Number of Young Americans Identifying as Trans or ‘Queer’ Drops Sharply — Study Calls It a “Fading Trend”

A new academic study has confirmed what many conservatives have long argued: the transgender and “queer” boom among young Americans wasn’t a permanent cultural shift — it was a passing trend.

The Centre for Heterodox Social Science (CHSS) released a report showing that after years of explosive growth in LGBT identification, the numbers are now in steep decline. The findings suggest that the wave of gender and sexuality experimentation that swept through schools, universities, and social media in the 2010s and early 2020s may finally be subsiding.

Trans and Queer Identification in Freefall

According to the report, the number of college students identifying as transgender has fallen nearly 50 percent since its 2023 peak. That year, about 7 percent of students claimed a trans identity. Today, that figure is below 4 percent — and falling.

The researchers added a telling observation: “Today’s freshmen are less BTQ+ than seniors, suggesting that decline will continue.

Colleges, once viewed as hotbeds of leftist ideology and gender radicalism, now appear to be the first places showing signs of reversal.

Kaufmann: “Like the Fading of a Fashion or Trend”

Political scientist and conservative commentator Eric Kaufmann summarized the report’s findings in a viral thread on X that garnered millions of views.

Among the key takeaways he shared was that gay and lesbian identification has remained stable, while the more fluid “queer,” “questioning,” and “nonconforming” categories have collapsed.

Non-conforming sexual identity (queer, questioning, etc.) is also in sharp decline,” Kaufmann wrote. “Gay and lesbian are stable while heterosexuality has rebounded by around 10 points since 2023.

He also noted that the drop in transgenderism doesn’t appear tied to a resurgence of religion — a point that undermines the left’s typical narrative about “Christian nationalism” shaping youth behavior.

In Kaufmann’s words: “The fall of trans and queer seems most similar to the fading of a fashion or trend. It happened largely independently of shifts in political beliefs and social media use, though improved mental health played a role.

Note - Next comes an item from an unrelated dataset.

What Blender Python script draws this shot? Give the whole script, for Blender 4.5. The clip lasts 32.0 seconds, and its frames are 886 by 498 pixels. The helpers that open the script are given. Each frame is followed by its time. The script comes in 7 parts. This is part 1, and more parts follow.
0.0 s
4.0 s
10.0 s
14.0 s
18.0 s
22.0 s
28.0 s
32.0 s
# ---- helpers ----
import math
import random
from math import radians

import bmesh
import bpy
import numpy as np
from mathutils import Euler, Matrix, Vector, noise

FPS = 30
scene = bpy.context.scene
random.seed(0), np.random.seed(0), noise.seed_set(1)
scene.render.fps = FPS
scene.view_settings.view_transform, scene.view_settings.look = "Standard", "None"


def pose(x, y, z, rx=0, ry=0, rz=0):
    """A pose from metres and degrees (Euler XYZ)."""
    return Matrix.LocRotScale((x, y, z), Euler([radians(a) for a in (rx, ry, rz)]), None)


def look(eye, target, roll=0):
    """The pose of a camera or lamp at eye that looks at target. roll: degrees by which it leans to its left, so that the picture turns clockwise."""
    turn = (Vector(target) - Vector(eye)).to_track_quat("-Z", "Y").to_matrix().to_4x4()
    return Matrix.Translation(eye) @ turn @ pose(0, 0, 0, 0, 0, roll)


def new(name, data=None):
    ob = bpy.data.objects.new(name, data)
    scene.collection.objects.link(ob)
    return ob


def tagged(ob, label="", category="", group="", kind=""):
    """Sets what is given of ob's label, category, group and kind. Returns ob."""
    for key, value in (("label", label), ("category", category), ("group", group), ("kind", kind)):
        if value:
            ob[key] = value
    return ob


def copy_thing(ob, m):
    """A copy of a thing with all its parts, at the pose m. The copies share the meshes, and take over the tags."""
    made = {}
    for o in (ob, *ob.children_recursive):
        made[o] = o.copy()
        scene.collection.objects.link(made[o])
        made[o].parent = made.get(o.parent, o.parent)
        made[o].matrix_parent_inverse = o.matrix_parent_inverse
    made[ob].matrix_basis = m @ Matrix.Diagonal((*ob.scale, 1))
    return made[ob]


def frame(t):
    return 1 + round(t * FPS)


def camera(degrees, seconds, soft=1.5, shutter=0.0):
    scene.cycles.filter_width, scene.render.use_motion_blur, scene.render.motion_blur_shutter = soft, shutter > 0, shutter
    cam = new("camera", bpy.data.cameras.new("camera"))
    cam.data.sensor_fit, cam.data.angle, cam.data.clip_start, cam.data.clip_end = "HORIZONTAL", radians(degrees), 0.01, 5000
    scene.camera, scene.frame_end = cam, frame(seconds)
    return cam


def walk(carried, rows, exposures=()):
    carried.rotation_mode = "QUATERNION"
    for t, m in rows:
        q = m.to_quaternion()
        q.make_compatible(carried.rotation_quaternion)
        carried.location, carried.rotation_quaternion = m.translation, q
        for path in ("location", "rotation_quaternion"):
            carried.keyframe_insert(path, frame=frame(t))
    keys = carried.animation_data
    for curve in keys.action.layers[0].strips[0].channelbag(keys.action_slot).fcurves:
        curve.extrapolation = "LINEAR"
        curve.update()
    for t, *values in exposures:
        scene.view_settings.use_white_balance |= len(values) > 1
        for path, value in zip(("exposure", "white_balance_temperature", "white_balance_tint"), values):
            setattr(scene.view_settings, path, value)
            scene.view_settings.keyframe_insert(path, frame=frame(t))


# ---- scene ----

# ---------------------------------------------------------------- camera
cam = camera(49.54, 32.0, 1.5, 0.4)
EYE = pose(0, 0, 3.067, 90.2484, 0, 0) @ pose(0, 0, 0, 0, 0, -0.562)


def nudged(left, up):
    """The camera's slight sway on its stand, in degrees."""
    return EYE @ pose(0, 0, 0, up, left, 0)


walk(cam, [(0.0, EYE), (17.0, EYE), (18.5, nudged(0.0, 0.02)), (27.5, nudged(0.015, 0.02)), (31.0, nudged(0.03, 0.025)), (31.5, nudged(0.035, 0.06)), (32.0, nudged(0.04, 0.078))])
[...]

Mental Health, Not Politics, Behind the Shift

The CHSS report echoed Kaufmann’s assessment:

“Trans, queer and bisexual identities are in rapid decline among young educated Americans. This does not appear to be the result of a shift to the right, the return of religion or a rejection of woke culture war attitudes.”

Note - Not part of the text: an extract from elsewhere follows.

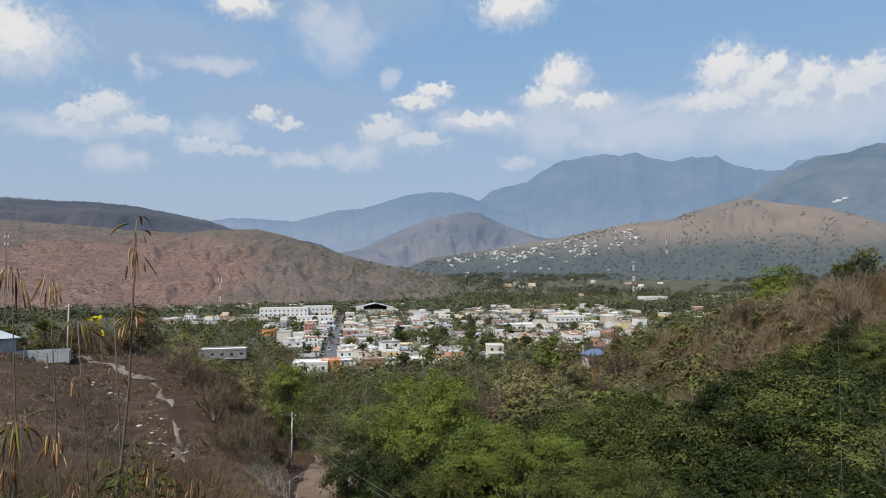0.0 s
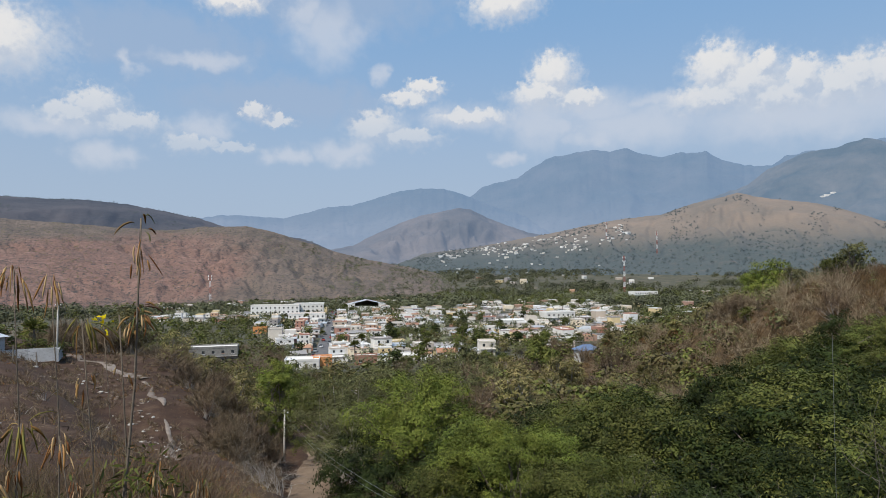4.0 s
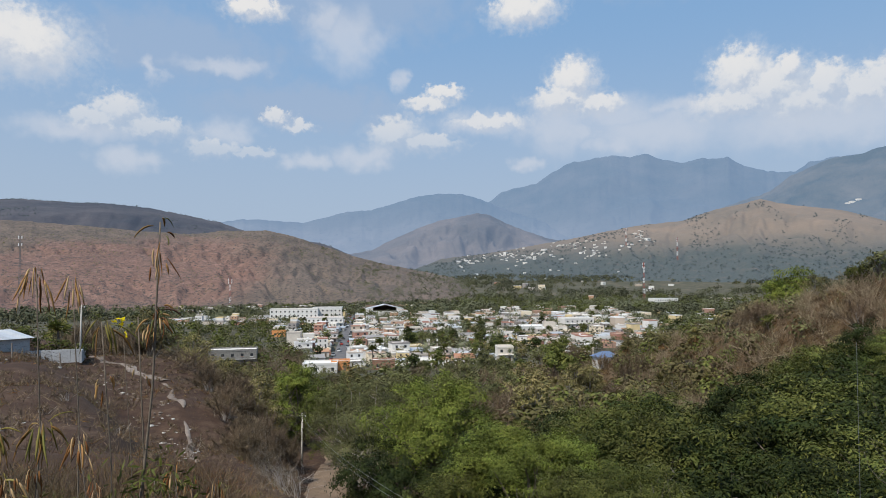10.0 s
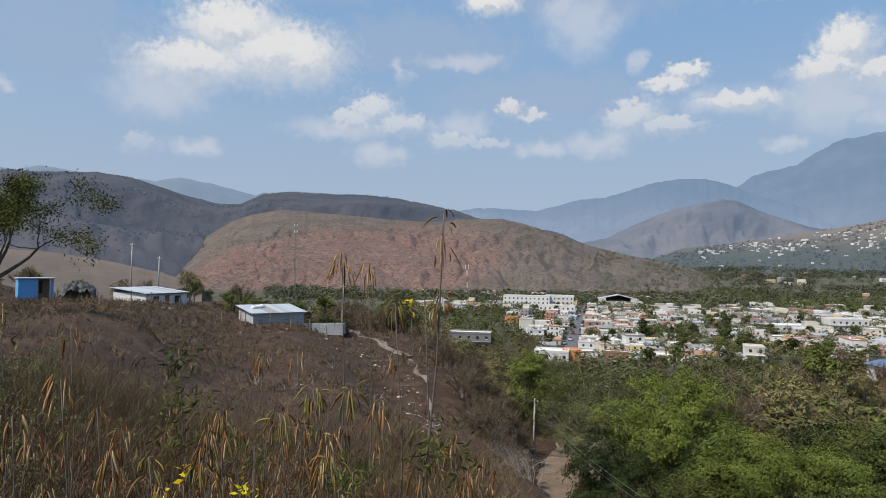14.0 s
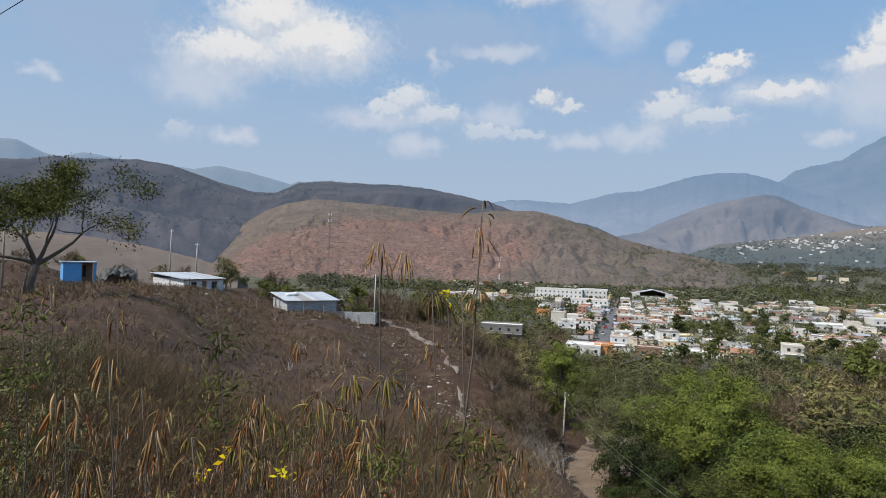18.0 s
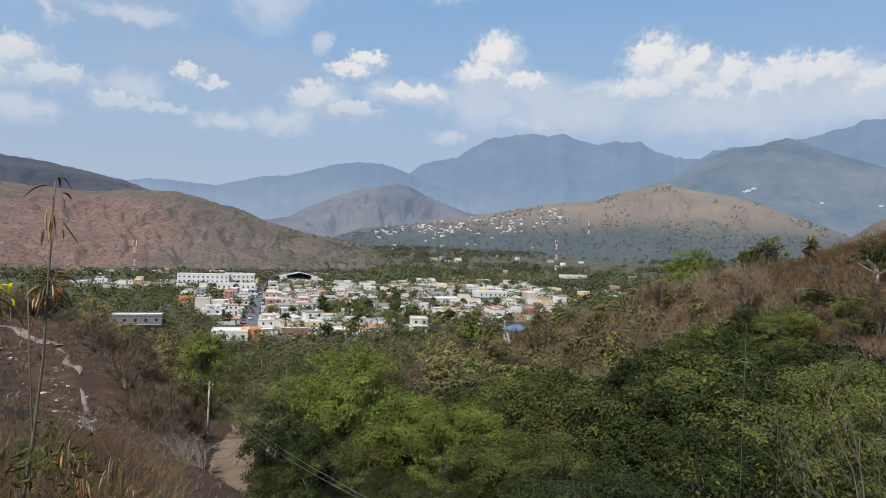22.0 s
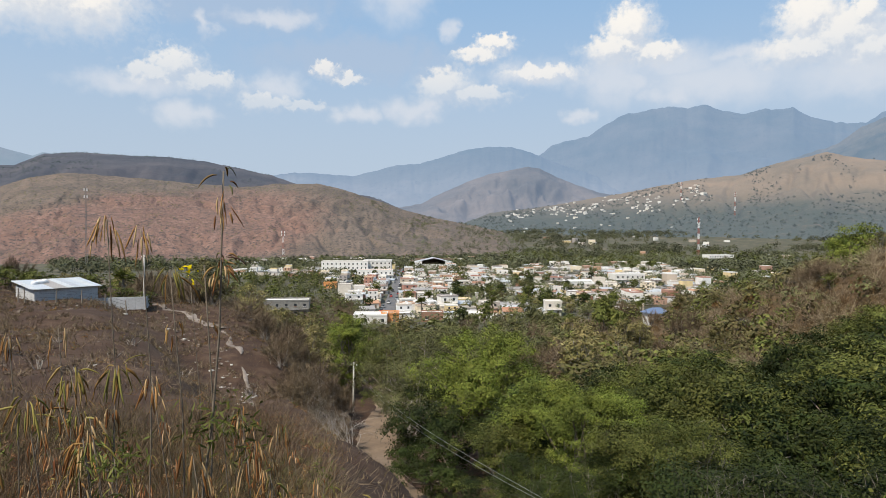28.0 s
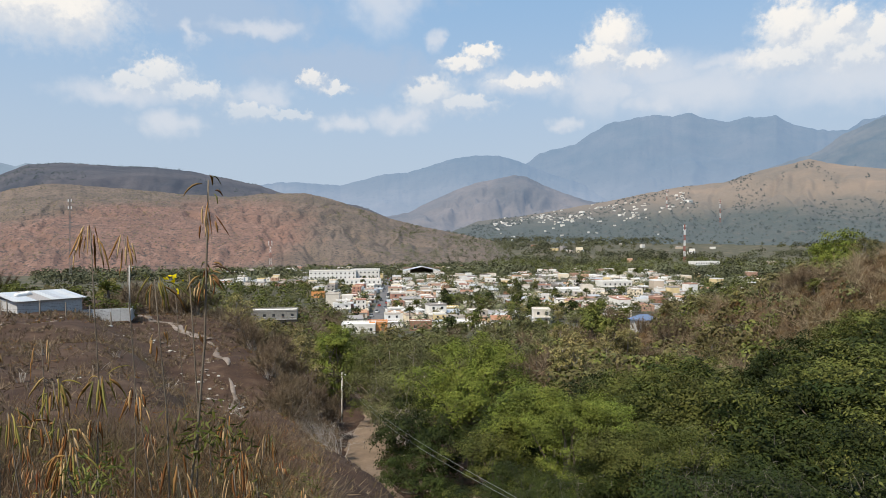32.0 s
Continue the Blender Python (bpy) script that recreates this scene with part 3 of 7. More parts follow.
def along(x, y, line):
    """Distance to a line of (x, y, z) points, and its height at the nearest place."""
    best, z = np.full(np.shape(x), 1e9), np.zeros(np.shape(x))
    for (ax, ay, az), (bx, by, bz) in zip(line[:-1], line[1:]):
        dx, dy = bx - ax, by - ay
        t = np.clip(((x - ax) * dx + (y - ay) * dy) / (dx * dx + dy * dy), 0, 1)
        d = np.hypot(x - ax - t * dx, y - ay - t * dy)
        near = d < best
        best, z = np.where(near, d, best), np.where(near, az + t * (bz - az), z)
    return best, z


# spurs and gullies of the hillside, heights from the eye
BENCH = [(-9, -6, -0.6), (-2, 0, -1.7), (2, 1, -1.9), (7, -3, -2.2)]
SPUR = [(-6, 3, -1.95), (-22, 15, -2.5), (-50, 40, -4.2), (-74, 72, -6.6), (-105, 105, -9.5), (-150, 170, -22)]
TERRACE = [(-4, 6, -3.0), (-12, 20, -5.0), (-21, 34, -6.8), (-38, 56, -8.8), (-54, 75, -9.0)]
EDGE = [(-8, 24, -8.6), (-15, 42, -12.3), (-22, 55, -13.6), (-34, 73, -12.2), (-48, 88, -11.4)]
GULLY = [(5, 8, -7), (3, 24, -13), (-5, 40, -17), (-10, 52, -18.8), (-13, 75, -21.5), (-20, 120, -27), (-34, 200, -35)]
BANK = [(6, 5, -6.0), (16, 12, -9.5), (27, 22, -11.5), (38, 32, -9.0), (50, 43, -2.6)]
LOWER = [(10, 22, -15.5), (16, 42, -17), (24, 70, -17), (26, 100, -19), (18, 140, -26)]
CREST = [(64, 26, 19.0), (64, 34, 15.0), (63, 42, 9.9), (65, 61, 3.9), (66, 77, 1.3), (60, 91, -2.6), (52, 120, -11), (47, 160, -19), (42, 215, -30)]
BEHIND = [(110, 40, 2), (115, 90, -14), (100, 150, -26)]
UPHILL = [(-60, -10, 4), (-20, -30, 8), (20, -35, 10), (70, -10, 18)]
LEFT = [(-110, 60, -3), (-150, 110, -14), (-170, 160, -26)]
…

The researchers added that while gender identity is often associated with progressive politics, the broader trend away from trans and queer identification seems detached from ideology — and instead linked to improving mental health.

“Improving mental health, however, appears to be part of the explanation for the decline of BTQ+ identification,” the report concluded.

A Cultural Turning Point

The data paints a striking picture: a generation that once embraced radical identity politics is beginning to step back from it. As the cultural pendulum swings, many young Americans appear to be rediscovering stability, reality, and self-acceptance — without the need for ideological labels.

If the trend continues, the “gender revolution” that once seemed unstoppable may end not with a bang, but with quiet disinterest from the very youth who were expected to carry it forward.